Director Nicole Holofcener’s cinema often tackles the guilt and ennui of the wealthy, whom she invests with a sense of wistful absurdity while staunchly resisting melodrama. The filmmaker values formal as well as narrative precision, as evinced by the opening scene of The Land of Steady Habits. Anders Hill (Ben Mendelsohn), a prosperous middle-aged man, stands in a housewares store, facing a monolithic wall of color-coordinated bath towels. Anders then turns to face an essentially identical composition, though Holofcener doesn’t hold the shot for long. In a matter of seconds, the audience sees that Anders is stuck in the anonymous consumerist hell that’s familiar of many protagonists lucky enough to have such problems. But social scale is relative: One person’s pettiness is another’s existential crisis.
The Land of Steady Habits often suggests the film that American Beauty might have been if the latter had been pruned of its smug hysteria. Sam Mendes and Alan Ball’s film appeared to be convinced that it was the first to address the issue of bored white suburbanites, mixing sleaze and unearned uplift with smarmy abandon. Meanwhile, The Land of Steady Habits is, characteristically of Holofcener’s work, more sober and subtle. Anders’s rebellion against his environment is strikingly elided. When the film opens, he’s already left his wife, Helene (Edie Falco), and retired from insider trading. Which is to say that the glory of momentarily flipping off your personal ecosystem, a glory that filmmakers often invite us to vicariously share, is casually shown here to be fleeting as well as fraudulent. Anders checks out of his life only to go right back to wandering around, drinking too much, buying too many things, and having anonymous sex with the women he meets in faux-chic stores.
Anders’s new life actually seems pretty good—the dream, at least, of most straight men, though Holofcener has a wonderfully glancing way of deflating Anders’s pomposity. The film’s sex scenes are heartbreakingly brief and un-pleasurable, and punctuated with wry dialogue that embodies the disconnection at the heart of these roundelays. Though one also sees why Anders is so infrequently alone, as he’s attractive and self-aware enough to pass his selfishness and melancholia off as eccentric bits of “character.”
It often suggests the film that American Beauty might have been if the latter had been pruned of its smug hysteria.
The film benefits enormously from the casting of Mendelsohn as an unexceptionally tormented upper-middle-class guy. Here, the actor submerges the aggression that’s often closer to the surface of his sleazy villain roles, giving Anders a mysterious internal tension that’s compelling and often funny. When Holofcener follows Anders around as he drifts in and out of the lives of Helene and his grown son, Preston (Thomas Mann), and their various friends, The Land of Steady Habits has a free-associational piquancy.
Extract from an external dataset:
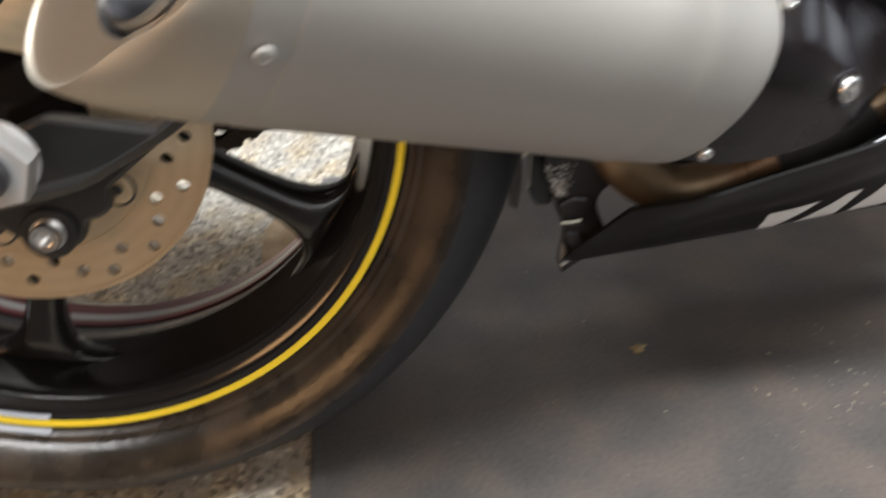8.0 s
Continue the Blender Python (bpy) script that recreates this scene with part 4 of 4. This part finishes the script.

Of course Anders, by the dictates of the formula of the midlife-crisis dramedy, must grow up, dampening the film’s spontaneity. That said, Holofcener unleashes crackerjack scenes even in the film’s more ordinary second half, which rhymes Anders with a pair of lost young men. When the recently homeless Preston delivers booze to the house of Helene’s friend, Sophie (Elizabeth Marvel), whose son, Charlie (Charlie Tahan), has run away, Sophie insists that Preston take a shower and eat a slice of pizza. Afterward, she tips him hundreds of dollars. The beauty of the scene resides in Holofcener and Marvel’s straightforward rendering of a woman’s profound pain, which they refuse to cheapen with histrionics. It’s moving to see Sophie struggle with composure, which begets a kind of proxy forgiveness of Charlie.
Still, Holofcener’s rigorous sense of taste and control can also feel evasive in The Land of Steady Habits. One wishes that she would risk losing the course of her ship, such as in the film’s climax, in which the various narrative threads converge at a bitter Christmas Eve dinner. Sophie and her husband, Mitchell (Michael Gaston), feel with some degree of justification that Anders had a role in Charlie’s downfall, though Holofcener cuts the parents’ confrontation with Anders short, just as it turns violent. Of course, a prolonged brawl would disrupt the thornily implicative tone that Holofcener has maintained from film to film for over 20 years. And, sometimes, one wonders what might happen if the filmmaker were to take off her gloves and viscerally wrestle with the demons churning under the skins of her lost yuppies.